The veterans from the Wells branch of the Royal British Legion are travelling to Flanders to mark the first anniversary of Harry's death.

This year, they are taking four cadets with them so they can learn about the sacrifices made in the Great War.

'Remembrance day'

Tyne Cot, where the wreath will be laid, is the largest military cemetery in the world.

They will also visit Menin Gate where thousands of soldiers passed through in order to make their way to the frontline.

The laying of the wreaths represents the respect you've got to give to all the soldiers.
Flight Sergeant Andy Toulson

Robin White, chairman of the Wells branch of the Royal Legion and a friend of Harry, said: "The 22nd September 1917 was when a German shell dropped on Harry and the rest of his machine gun team and killed three of his mates and very much went and wounded him.

"He has always said the 22 September is his remembrance day so we have been coming out here for several years on the second weekend in September."

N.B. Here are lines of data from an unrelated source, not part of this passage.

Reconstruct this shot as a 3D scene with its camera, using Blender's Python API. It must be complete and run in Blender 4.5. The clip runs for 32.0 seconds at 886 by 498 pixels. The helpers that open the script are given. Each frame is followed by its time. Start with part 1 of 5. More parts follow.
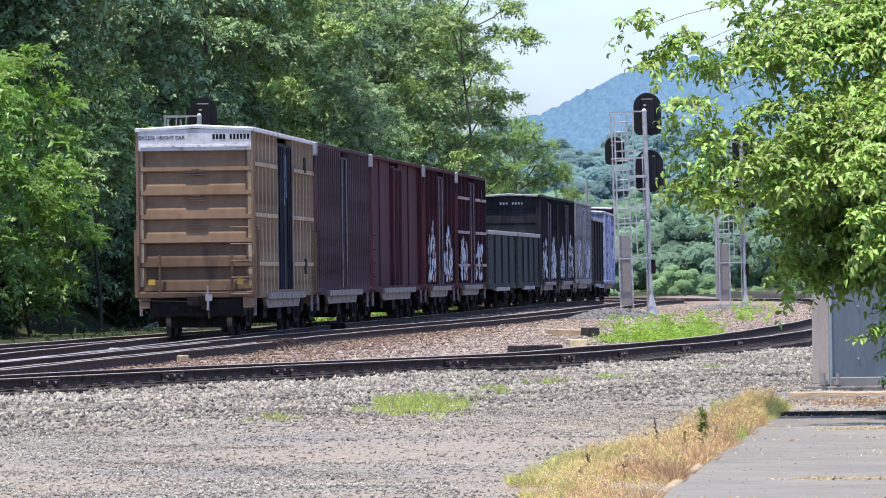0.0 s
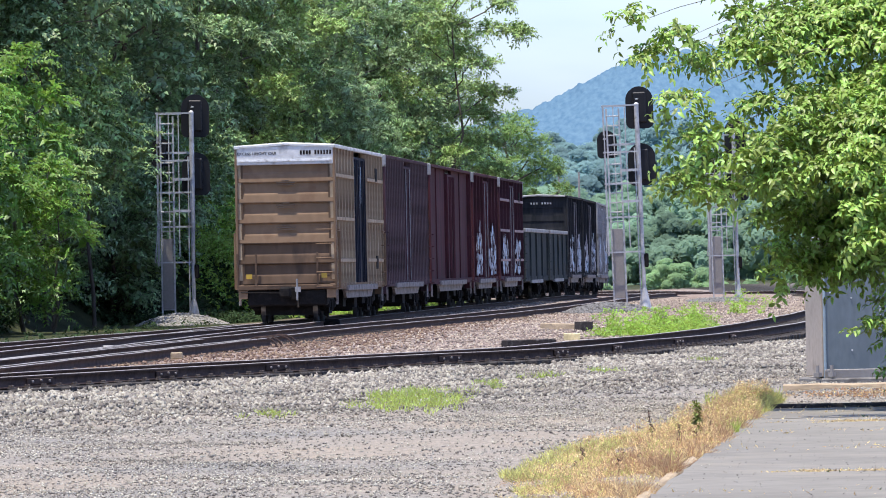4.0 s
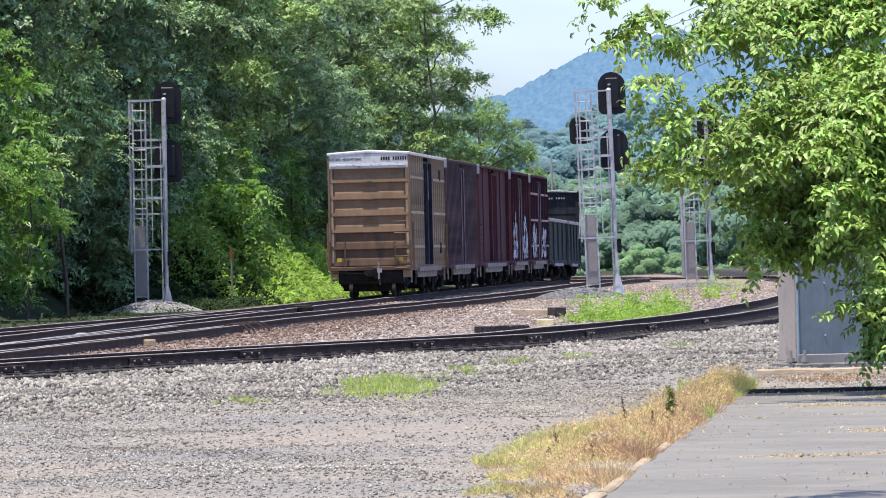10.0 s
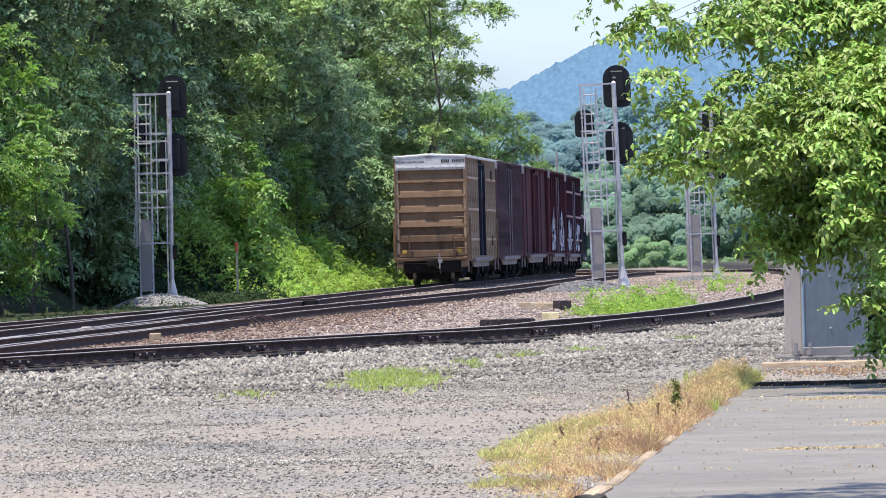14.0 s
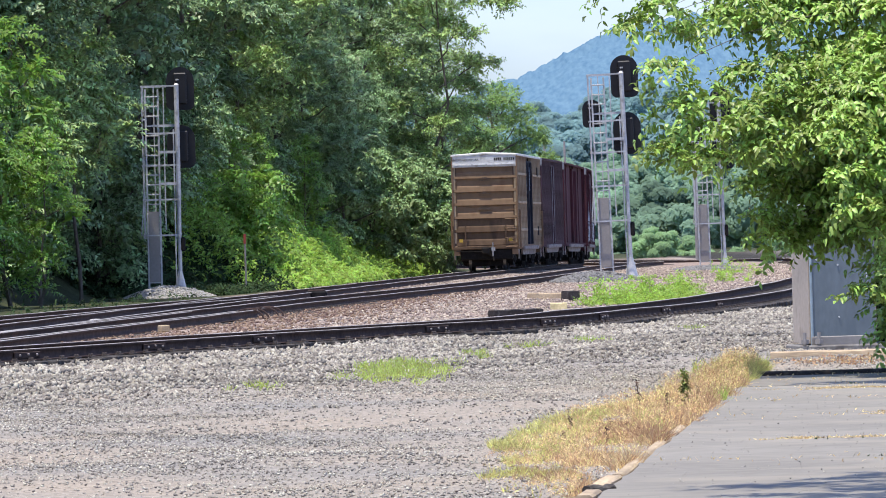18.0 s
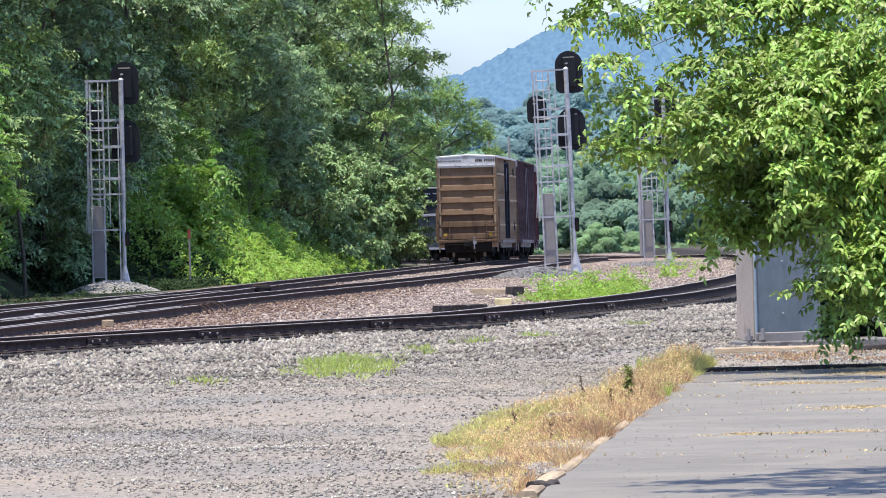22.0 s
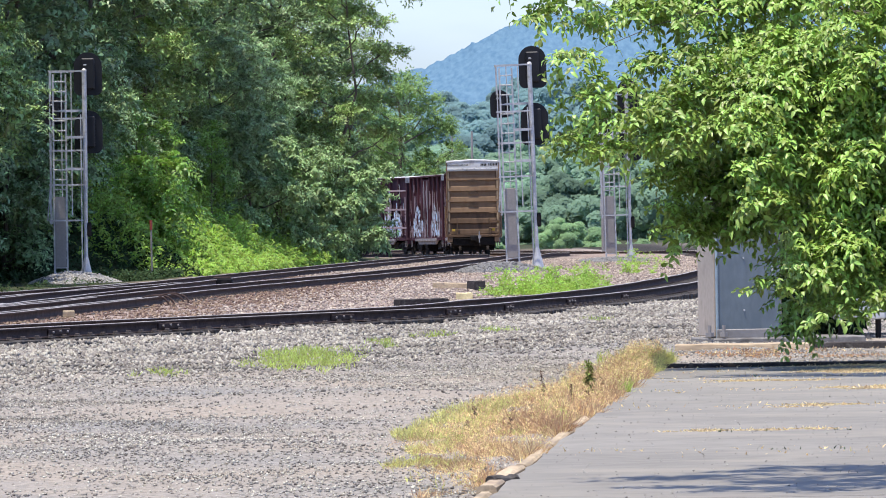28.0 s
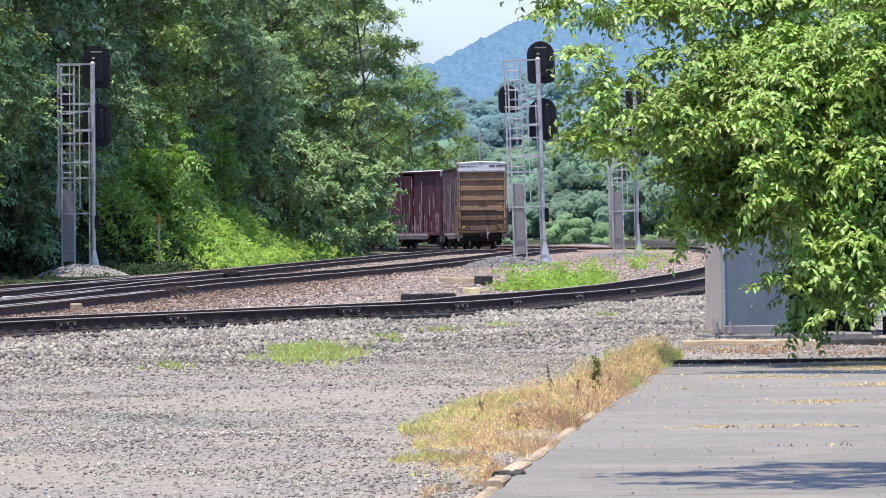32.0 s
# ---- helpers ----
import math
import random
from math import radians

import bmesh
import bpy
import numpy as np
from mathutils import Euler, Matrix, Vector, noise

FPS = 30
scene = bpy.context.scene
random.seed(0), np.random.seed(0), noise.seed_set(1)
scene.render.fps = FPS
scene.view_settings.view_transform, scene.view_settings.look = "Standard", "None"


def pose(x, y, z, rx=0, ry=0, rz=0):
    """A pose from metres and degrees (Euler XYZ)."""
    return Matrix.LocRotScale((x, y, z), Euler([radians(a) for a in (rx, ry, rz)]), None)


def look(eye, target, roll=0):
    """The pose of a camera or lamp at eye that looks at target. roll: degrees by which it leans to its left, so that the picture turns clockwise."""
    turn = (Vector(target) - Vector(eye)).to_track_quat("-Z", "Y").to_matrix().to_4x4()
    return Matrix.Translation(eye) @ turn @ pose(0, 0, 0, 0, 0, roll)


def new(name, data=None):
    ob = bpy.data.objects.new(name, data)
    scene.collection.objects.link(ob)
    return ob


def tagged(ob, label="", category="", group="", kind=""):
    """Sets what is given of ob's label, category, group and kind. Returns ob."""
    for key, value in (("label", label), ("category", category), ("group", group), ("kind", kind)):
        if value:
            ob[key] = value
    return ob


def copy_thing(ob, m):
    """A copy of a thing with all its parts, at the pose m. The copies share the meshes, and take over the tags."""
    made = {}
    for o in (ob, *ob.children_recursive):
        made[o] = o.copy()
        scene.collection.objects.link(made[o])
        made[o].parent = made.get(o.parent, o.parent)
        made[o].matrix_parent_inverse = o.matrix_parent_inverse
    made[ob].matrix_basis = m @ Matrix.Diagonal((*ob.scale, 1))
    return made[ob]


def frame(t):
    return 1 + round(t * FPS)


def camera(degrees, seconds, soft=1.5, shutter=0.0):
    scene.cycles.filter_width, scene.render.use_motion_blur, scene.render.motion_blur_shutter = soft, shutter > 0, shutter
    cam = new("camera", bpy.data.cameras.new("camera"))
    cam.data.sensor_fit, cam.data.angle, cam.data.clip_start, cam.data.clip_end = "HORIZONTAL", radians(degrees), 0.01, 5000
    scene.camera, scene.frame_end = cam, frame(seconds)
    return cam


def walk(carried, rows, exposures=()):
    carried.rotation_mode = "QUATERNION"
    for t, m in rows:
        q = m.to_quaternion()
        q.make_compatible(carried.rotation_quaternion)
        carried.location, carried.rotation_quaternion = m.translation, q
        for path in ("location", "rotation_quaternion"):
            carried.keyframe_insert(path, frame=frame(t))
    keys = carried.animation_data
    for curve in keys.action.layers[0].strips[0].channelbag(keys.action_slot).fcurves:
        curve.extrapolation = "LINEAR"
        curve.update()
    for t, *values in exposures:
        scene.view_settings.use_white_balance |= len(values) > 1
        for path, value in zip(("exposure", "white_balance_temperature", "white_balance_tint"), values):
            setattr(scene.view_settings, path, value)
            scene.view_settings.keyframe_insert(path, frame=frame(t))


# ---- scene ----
def aim(yaw, pitch, roll):
    """The hand-held camera's pose: degrees to the right, up, and of lean."""
    a, b = radians(yaw), radians(pitch)
    way = Vector((math.sin(a) * math.cos(b), math.cos(a) * math.cos(b), math.sin(b)))
    return look(EYE, Vector(EYE) + way, roll)


EYE = (0.0, 0.0, 1.43)
cam = camera(7.800, 32.0, soft=1.0)
walk(cam, [
    (0, aim(0.000, 0.216, -0.70)),
    (0.5, aim(-0.004, 0.208, -0.88)),
    (1, aim(0.009, 0.207, -0.85)),
    (1.5, aim(0.017, 0.188, -0.76)),
    (2, aim(0.026, 0.190, -0.61)),
    (2.5, aim(0.030, 0.179, -0.67)),
    (3, aim(0.037, 0.167, -0.80)),
    (3.5, aim(0.044, 0.172, -0.98)),
    (5.5, aim(0.113, 0.156, -1.38)),
    (6, aim(0.118, 0.128, -1.24)),
    (6.5, aim(0.138, 0.105, -1.14)),
    (7, aim(0.208, 0.094, -1.27)),
    (7.5, aim(0.257, 0.089, -1.27)),
    (8, aim(0.285, 0.100, -1.14)),
    (8.5, aim(0.266, 0.054, -1.27)),
    (9, aim(0.285, 0.069, -1.29)),
    (9.5, aim(0.309, 0.078, -1.25)),
    (10, aim(0.298, 0.045, -1.33)),
    (10.5, aim(0.307, 0.053, -1.26)),
    (11, aim(0.295, 0.028, -1.25)),
    (11.5, aim(0.282, 0.023, -1.27)),
    (12, aim(0.281, 0.008, -1.29)),
    (12.5, aim(0.265, -0.007, -1.30)),
    (13, aim(0.259, -0.015, -1.37)),
    (13.5, aim(0.255, -0.021, -1.41)),
    (14, aim(0.250, -0.013, -1.41)),
    (14.5, aim(0.230, -0.025, -1.42)),
    (16.5, aim(0.186, -0.046, -1.66)),
    (17, aim(0.172, -0.090, -1.70)),
    (17.5, aim(0.174, -0.092, -1.71)),
    (18, aim(0.176, -0.092, -1.65)),
    (18.5, aim(0.185, -0.096, -1.61)),
    (19, aim(0.206, -0.089, -1.53)),
    (19.5, aim(0.207, -0.106, -1.51)),
    (20, aim(0.255, -0.125, -1.44)),
    (20.5, aim(0.280, -0.115, -1.35)),
    (21, aim(0.343, -0.144, -1.38)),
    (21.5, aim(0.503, -0.134, -1.46)),
    (22, aim(0.665, -0.146, -1.52)),
    (22.5, aim(0.748, -0.151, -1.42)),
    (23, aim(0.797, -0.156, -1.28)),
    (23.5, aim(0.863, -0.167, -1.22)),
    (24, aim(0.954, -0.167, -1.28)),
    (24.5, aim(0.986, -0.163, -1.19)),
    (25, aim(0.993, -0.179, -1.05)),
    (25.5, aim(0.995, -0.201, -1.04)),
    (27.5, aim(0.996, -0.202, -1.02)),
    (28, aim(1.001, -0.207, -0.97)),
    (28.5, aim(1.001, -0.212, -0.88)),
    (29, aim(0.985, -0.228, -0.88)),
    (29.5, aim(0.984, -0.228, -0.87)),
    (30, aim(0.967, -0.243, -0.88)),
    (30.5, aim(0.955, -0.250, -0.89)),
    (31, aim(0.941, -0.265, -0.87)),
    (31.5, aim(0.943, -0.254, -0.80)),
    (32, aim(0.934, -0.251, -0.68)),
])

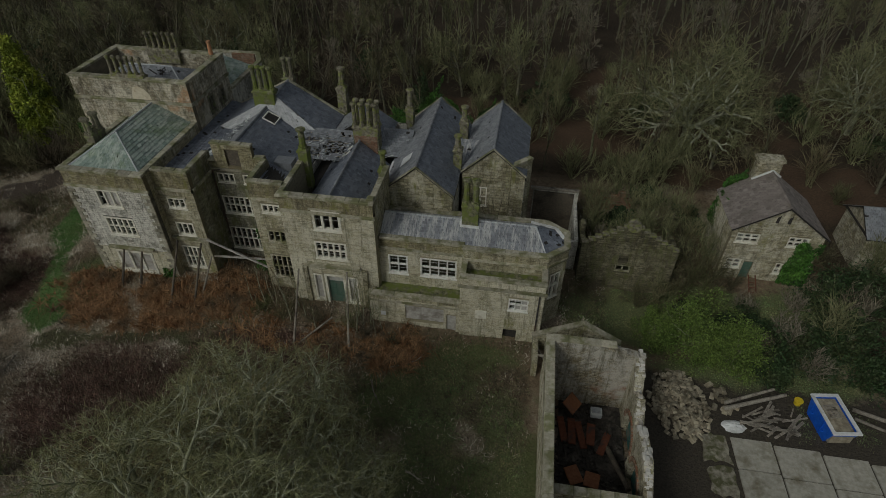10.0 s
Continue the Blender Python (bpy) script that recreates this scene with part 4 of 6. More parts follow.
# fallen-in flat between the middle roofs, with bare rafters
roof = part("roof", Shape().box(17.7, 5.2, 7.3, 24.3, 15.2, 7.38), DECK, mansion, "stripped roof with bare rafters and broken battens")
slope(mansion, roof, (15.3, 7.6, 8.5), (20.8, 7.6, 8.5), (20.8, 10.9, 9.7), (15.3, 10.9, 9.7), SLATE_PALE, 0.3, 0.27, 26, 0.1, holes=[(0.08, 0.1, 0.5, 0.42), (0.55, 0.22, 0.9, 0.6), (0.2, 0.55, 0.42, 0.72)])
for j in range(8):
    z = 8.5 + 1.2 * j / 9
    for i in range(4):
        if random.random() < 0.75:
            part("batten", Shape().beam((15.4 + 1.35 * i, 7.7 + 3.2 * j / 9, z + 0.05), (16.7 + 1.35 * i, 7.7 + 3.2 * j / 9, z + 0.05 + random.uniform(-0.1, 0.1)), 0.05, 0.04), TIMBER, mansion)
# gabled roof behind the entrance parapet
for k, (p0, p1) in enumerate((((18.5, 9.3, 7.2), (18.5, 0.6, 7.2)), ((24.4, 0.6, 7.2), (24.4, 9.3, 7.2)))):
    q = [(21.4, p1[1], 9.65), (21.4, p0[1], 9.65)]
    slope(mansion, roof, p0, p1, q[0], q[1], SLATE, 0.3, 0.27, 28 + k, 0.01)
ridge_tiles(roof, (21.4, 0.6, 9.7), (21.4, 9.3, 9.7), SLATE_PALE)
part("roof_light", Shape().beam((20.2, 8.0, 8.75), (20.9, 8.0, 9.35), 0.1, 0.1).beam((20.2, 8.9, 8.75), (20.9, 8.9, 9.35), 0.1, 0.1).beam((20.2, 8.0, 8.75), (20.2, 8.9, 8.75), 0.1, 0.1), PAINT, mansion)
part("gable_wall", Shape().poly((18.5, 9.32, 7.2), (24.4, 9.32, 7.2), (21.4, 9.32, 9.6)), BRICK, mansion)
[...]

Cadets from 914 Glastonbury and Street Squadron Air Training Corps will be joining Robin and other veterans and will also take part in a marching parade.

Phillip Hendcot, a cadet from the squadron, said: "It's important for me to get an insight into what happened and to find out what it was like back in the day.

"It was obviously not in my time but I am hoping to learn a bit more about it."

Flight Sergeant Andy Toulson said: "Going to Menin Gate is the highlight of the weekend and looking at all the museums and getting an insight into the history of the place.

"The laying of the wreaths represents the respect you've got to give to all the soldiers, when you're stood there and everyone is laying their wreaths, you've got to take in the moment."

The cost of trip for the cadets has been subsidised through the Harry Patch Memorial Fund.

Next year, the aim is to get in contact with children from local schools so they can accompany the veterans and learn about the sacrifices made by soldiers in World War I and Harry Patch's life.